Fulacht fia, Barr An Tseanchnoic, Co. Cork
Co. Cork |
Settlement Sites
In the marshy ground beside a stream at Barr An Tseanchnoic, a low, heavily overgrown mound sits quietly in the landscape, and almost nothing about it announces what it once was.
It is a fulacht fia, a type of prehistoric cooking site found in considerable numbers across Ireland, typically identified by the crescent or horseshoe-shaped mound of fire-cracked stone and charred material that accumulates beside a trough. The usual interpretation is that stones were heated in a fire, then dropped into a water-filled pit to bring it to the boil, a process repeated until enough heat was generated for cooking. The mound is the discard heap left behind after generations of this activity.

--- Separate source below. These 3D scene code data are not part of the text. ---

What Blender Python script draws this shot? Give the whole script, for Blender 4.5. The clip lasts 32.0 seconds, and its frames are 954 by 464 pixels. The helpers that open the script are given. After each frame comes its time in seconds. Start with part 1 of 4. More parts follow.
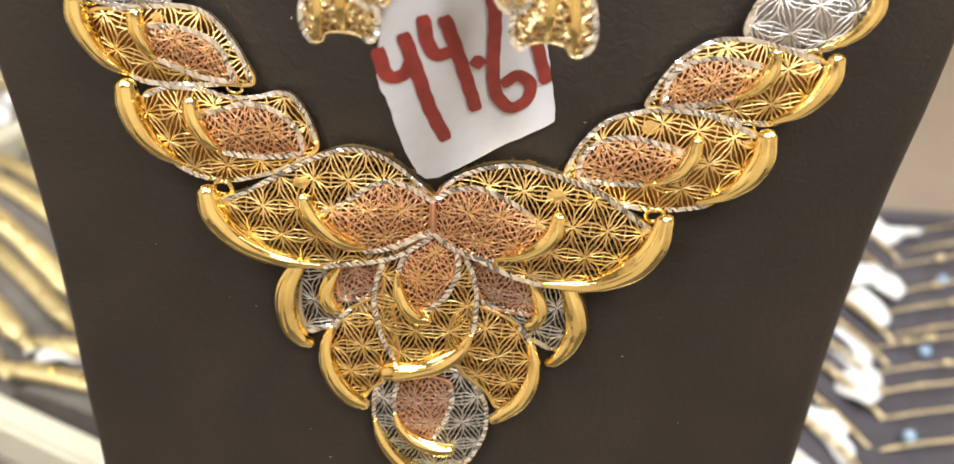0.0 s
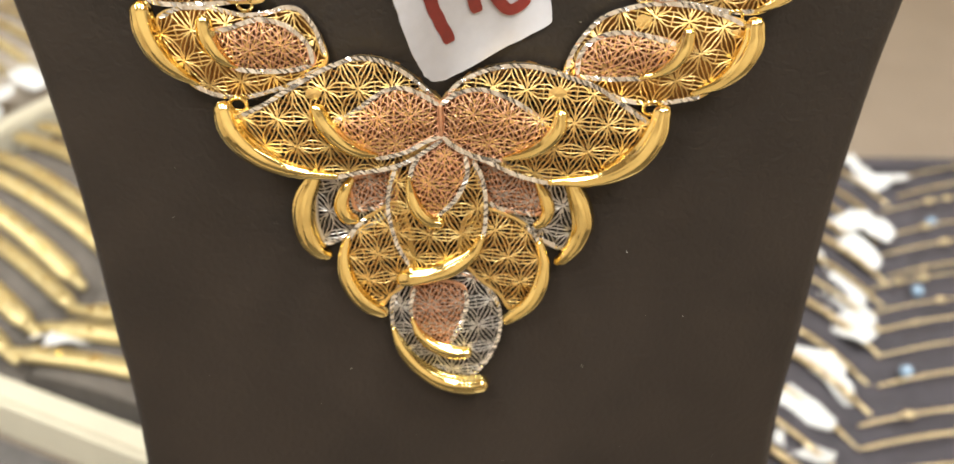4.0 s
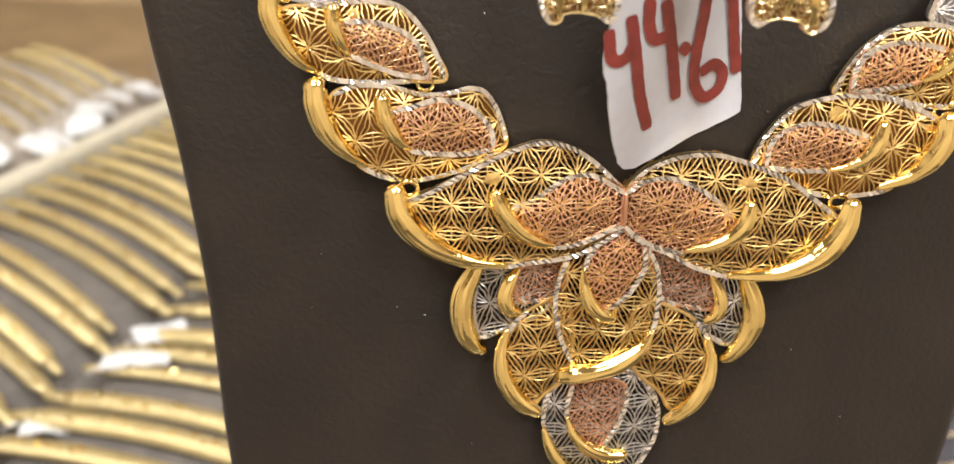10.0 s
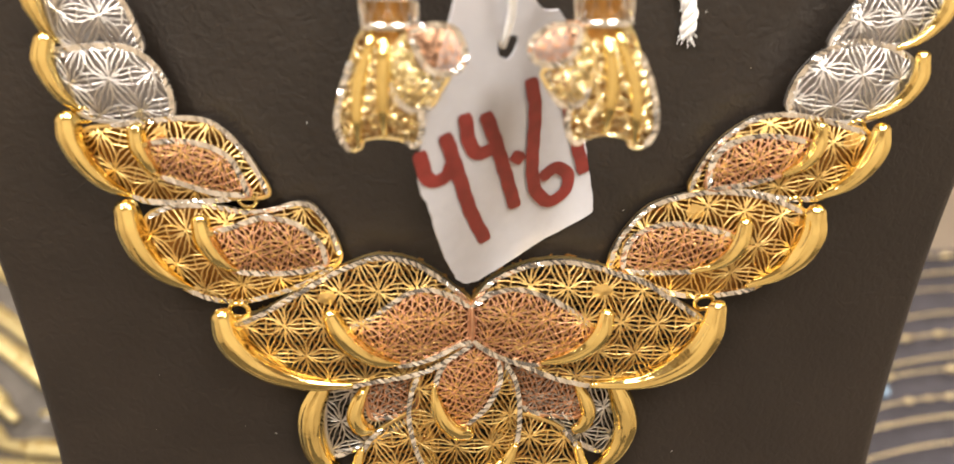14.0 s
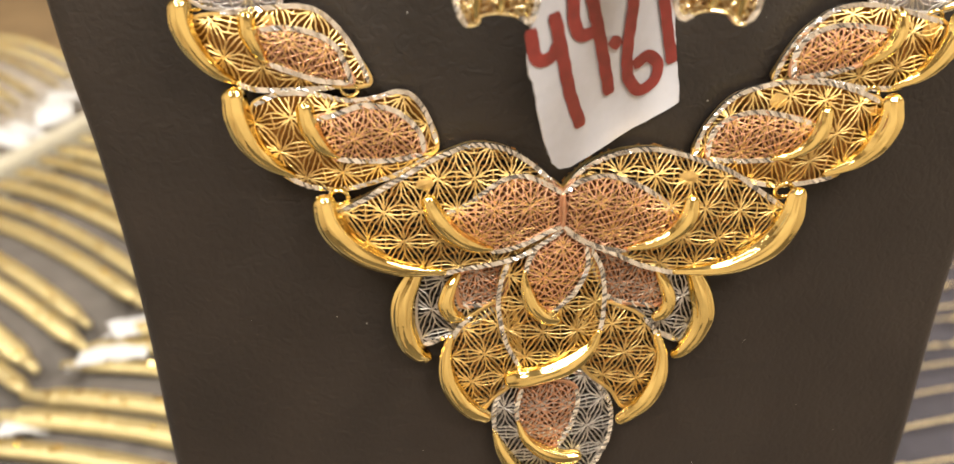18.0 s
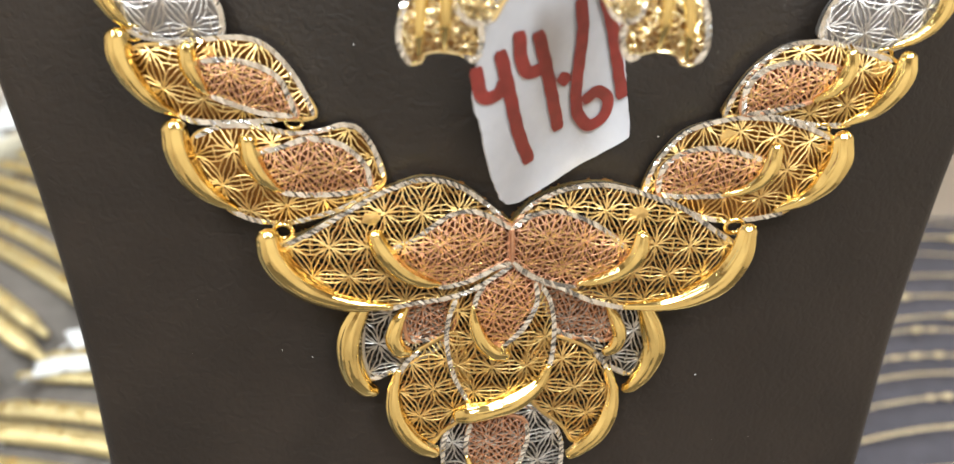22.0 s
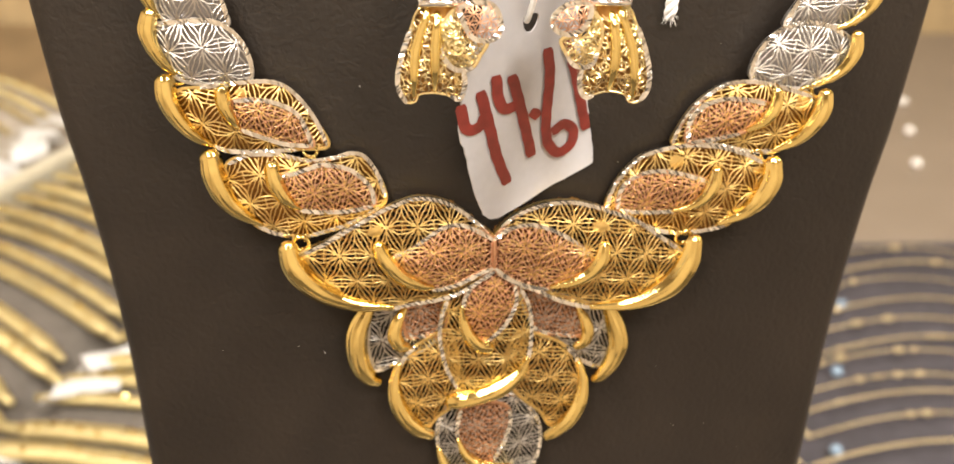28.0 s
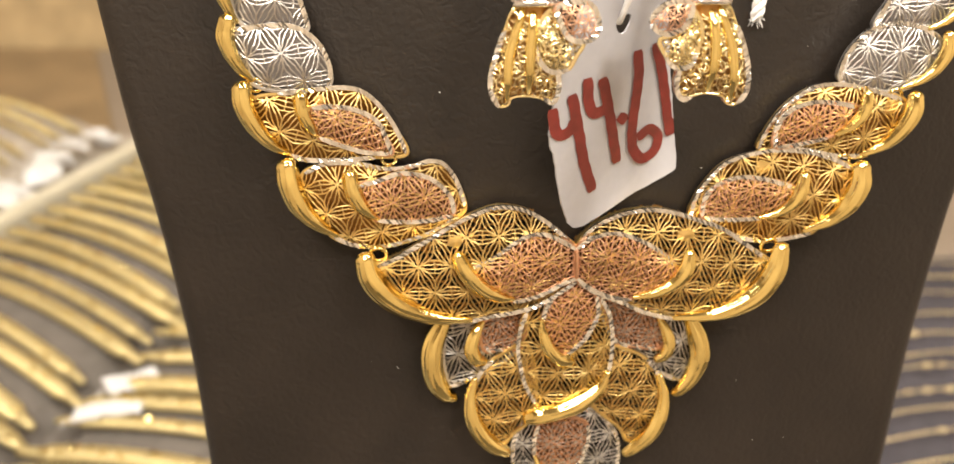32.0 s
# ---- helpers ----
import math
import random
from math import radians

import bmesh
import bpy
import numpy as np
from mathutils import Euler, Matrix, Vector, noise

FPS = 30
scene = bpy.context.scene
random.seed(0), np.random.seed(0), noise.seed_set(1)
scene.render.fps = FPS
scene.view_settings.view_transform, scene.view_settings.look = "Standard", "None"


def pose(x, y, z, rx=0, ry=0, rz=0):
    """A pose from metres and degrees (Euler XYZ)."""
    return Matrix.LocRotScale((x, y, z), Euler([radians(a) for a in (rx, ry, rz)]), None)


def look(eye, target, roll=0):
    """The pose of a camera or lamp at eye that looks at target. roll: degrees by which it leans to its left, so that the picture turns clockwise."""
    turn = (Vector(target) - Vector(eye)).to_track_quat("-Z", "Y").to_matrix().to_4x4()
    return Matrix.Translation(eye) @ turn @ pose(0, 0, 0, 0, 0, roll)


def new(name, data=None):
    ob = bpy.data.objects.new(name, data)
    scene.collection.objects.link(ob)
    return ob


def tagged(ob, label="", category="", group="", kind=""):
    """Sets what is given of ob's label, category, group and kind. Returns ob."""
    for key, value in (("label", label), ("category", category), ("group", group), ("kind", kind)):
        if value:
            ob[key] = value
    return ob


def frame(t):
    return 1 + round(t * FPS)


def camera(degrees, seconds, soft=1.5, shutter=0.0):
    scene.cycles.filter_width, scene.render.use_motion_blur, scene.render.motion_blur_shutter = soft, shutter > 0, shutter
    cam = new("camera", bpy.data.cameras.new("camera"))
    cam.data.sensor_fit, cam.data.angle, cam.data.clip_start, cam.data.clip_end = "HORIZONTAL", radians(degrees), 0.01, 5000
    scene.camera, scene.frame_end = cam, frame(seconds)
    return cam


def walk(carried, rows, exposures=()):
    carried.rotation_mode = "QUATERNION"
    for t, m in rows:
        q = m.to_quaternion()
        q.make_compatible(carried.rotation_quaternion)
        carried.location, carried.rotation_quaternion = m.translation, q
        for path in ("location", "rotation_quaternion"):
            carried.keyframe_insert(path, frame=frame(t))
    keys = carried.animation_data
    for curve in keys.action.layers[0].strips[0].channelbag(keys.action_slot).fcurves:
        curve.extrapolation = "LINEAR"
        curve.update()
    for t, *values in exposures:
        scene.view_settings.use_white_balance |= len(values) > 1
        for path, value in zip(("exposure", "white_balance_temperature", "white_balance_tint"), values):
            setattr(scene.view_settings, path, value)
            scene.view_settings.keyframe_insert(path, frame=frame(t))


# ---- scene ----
cam = camera(53.4, 32.0, soft=1.6)
cam.data.dof.use_dof, cam.data.dof.focus_distance, cam.data.dof.aperture_fstop = True, 0.163, 15.5
METRES, START, TILT, LEAN, TURN = 0.47, (0.01187, -0.13641, 0.40568), -31.90, -2.37, 3.54
ROWS = [
    (0.0, 0.0, 0.0, 0.0, 0.0, 0.0, -0.0),
    (0.5, 0.0194, -0.0225, 0.0047, 0.64, -0.45, 1.92),
    (1.0, 0.0075, -0.0225, -0.0096, 0.12, -0.88, 2.3),
    (1.5, 0.0033, -0.0179, -0.0151, -0.06, -1.16, 2.83),
    (2.0, 0.001, -0.0043, -0.0282, -0.15, -1.26, 3.16),
    (2.5, 0.0027, -0.002, -0.043, -0.28, -1.18, 3.1),
    (4.5, -0.0227, -0.0221, -0.0323, -0.77, -0.07, 3.13),
    (5.0, -0.0461, -0.0266, -0.0342, -1.2, 0.81, 3.32),
    (5.5, -0.0614, -0.0263, -0.0281, -1.79, 1.14, 3.37),
    (6.0, -0.0717, -0.0155, -0.0283, -2.33, 1.1, 3.27),
    (6.5, -0.0782, -0.0081, -0.0203, -2.94, 0.94, 3.4),
    (7.0, -0.0679, -0.0055, -0.0263, -3.48, 0.83, 3.34),
    (7.5, -0.0728, -0.0052, -0.0214, -3.86, 0.76, 3.46),
    (8.0, -0.0829, 0.004, -0.0224, -4.47, 0.51, 3.57),
    (8.5, -0.0741, 0.0075, -0.0174, -5.1, 0.97, 0.95),
    (9.0, -0.0718, 0.0116, -0.0214, -5.45, 2.6, 0.95),
    (9.5, -0.0572, -0.0161, -0.0217, -5.56, 3.82, 2.15),
    (10.0, -0.0984, 0.0083, -0.0252, -4.75, 4.16, 2.32),
    (10.5, -0.1365, 0.0465, -0.0343, -5.31, 4.33, 2.65),
    (11.0, -0.1489, 0.0512, -0.0397, -5.71, 4.55, 2.26),
    (11.5, -0.1484, 0.0462, -0.0249, -5.92, 4.62, 1.38),
    (12.0, -0.1442, 0.0455, -0.0166, -6.16, 4.65, 1.04),
    (12.5, -0.1162, 0.0429, -0.0068, -6.12, 4.55, 1.78),
    (13.0, -0.068, 0.0276, -0.013, -5.84, 4.22, 2.81),
    (13.5, -0.0437, 0.0258, 0.0016, -5.27, 3.85, 4.09),
    (14.0, -0.0387, 0.0241, 0.015, -4.54, 3.76, 4.66),
    (14.5, -0.0403, 0.0219, 0.0194, -4.5, 3.94, 4.85),
    (16.5, -0.0587, -0.0097, 0.0001, -4.25, 2.01, 5.74),
    (17.0, -0.0638, 0.0005, -0.0043, -4.54, 2.22, 5.54),
    (17.5, -0.0773, 0.01, -0.0064, -4.98, 2.04, 5.32),
    (18.0, -0.0776, 0.0167, -0.0121, -5.23, 2.14, 4.92),
    (18.5, -0.0816, 0.0257, -0.0079, -5.14, 2.69, 4.11),
    (19.0, -0.0728, 0.021, 0.0037, -5.74, 2.39, 3.36),
    (19.5, -0.0666, 0.0316, 0.0172, -6.01, 2.02, 3.17),
    (20.0, -0.0661, 0.0255, 0.0146, -6.22, 1.95, 3.66),
    (20.5, -0.0672, 0.0203, 0.0142, -6.69, 2.68, 4.01),
    (21.0, -0.0584, 0.0153, 0.0144, -6.65, 2.52, 4.29),
    (21.5, -0.0637, 0.0188, 0.0125, -6.98, 2.59, 4.41),
    (22.0, -0.0681, 0.0206, -0.0012, -6.99, 2.12, 4.61),
    (22.5, -0.0643, 0.0419, -0.0269, -7.39, 1.78, 4.98),
    (23.0, -0.0594, 0.0455, -0.0423, -7.56, 0.25, 5.22),
    (23.5, -0.0644, 0.0399, -0.0575, -7.64, 0.16, 5.31),
    (24.0, -0.0631, 0.0391, -0.0574, -7.73, -0.13, 5.46),
    (24.5, -0.0689, 0.0327, -0.0372, -7.79, -0.05, 5.47),
    (25.0, -0.0616, 0.0184, -0.0111, -7.65, 0.1, 5.53),
    (25.5, -0.0572, -0.0081, -0.0054, -6.84, 2.04, 5.44),
    (27.5, -0.0623, -0.0463, -0.0235, -6.79, 3.87, 4.98),
    (28.0, -0.0703, -0.0389, -0.0124, -6.84, 4.06, 4.95),
    (28.5, -0.0665, -0.0369, -0.0129, -6.84, 4.06, 4.68),
    (29.0, -0.073, -0.0337, -0.0095, -6.9, 4.18, 4.44),
    (29.5, -0.0733, -0.03, -0.0107, -6.97, 4.2, 4.2),
    (30.0, -0.0752, -0.0316, -0.0093, -7.15, 4.39, 4.05),
    (30.5, -0.0785, -0.0339, -0.0116, -7.3, 4.57, 4.23),
    (31.0, -0.0739, -0.0272, -0.0163, -7.21, 4.77, 4.78),
    (31.5, -0.0811, -0.0244, -0.0186, -6.85, 4.79, 5.11),
    (32.0, -0.1009, -0.0236, -0.0131, -6.77, 5.33, 5.45),
]
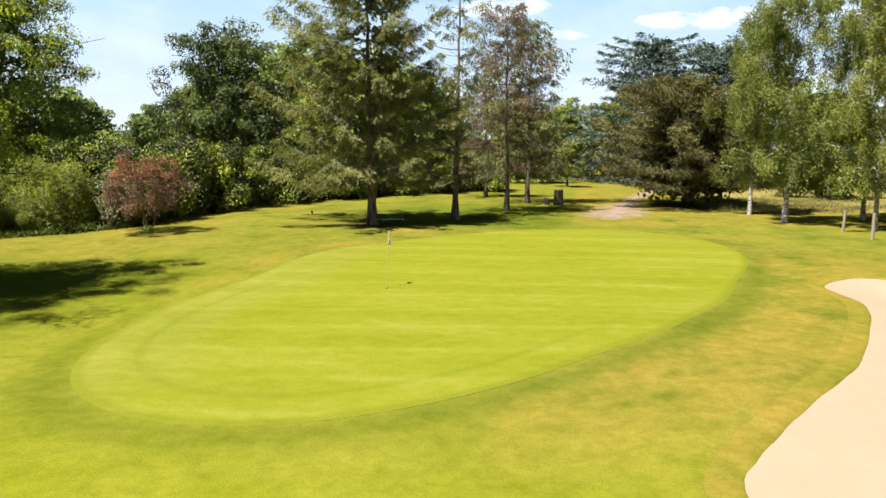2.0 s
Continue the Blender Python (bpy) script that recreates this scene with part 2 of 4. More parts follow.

This particular example measures roughly 1.5 metres in height and between 3.6 and 3.9 metres in length, dimensions recorded from local information rather than formal excavation. It sits on the eastern side of a stream, which is entirely typical. Fulachtaí fia are almost always found close to a reliable water source, and low-lying or marshy ground is a consistent feature of the type. Most date to the Bronze Age, broadly spanning from around 2000 to 500 BC, though some have produced earlier or later dates. Without excavation, this one cannot be placed more precisely within that long span. What is clear is that the mound survives, overgrown but intact, in much the same marshy corner it has occupied for millennia.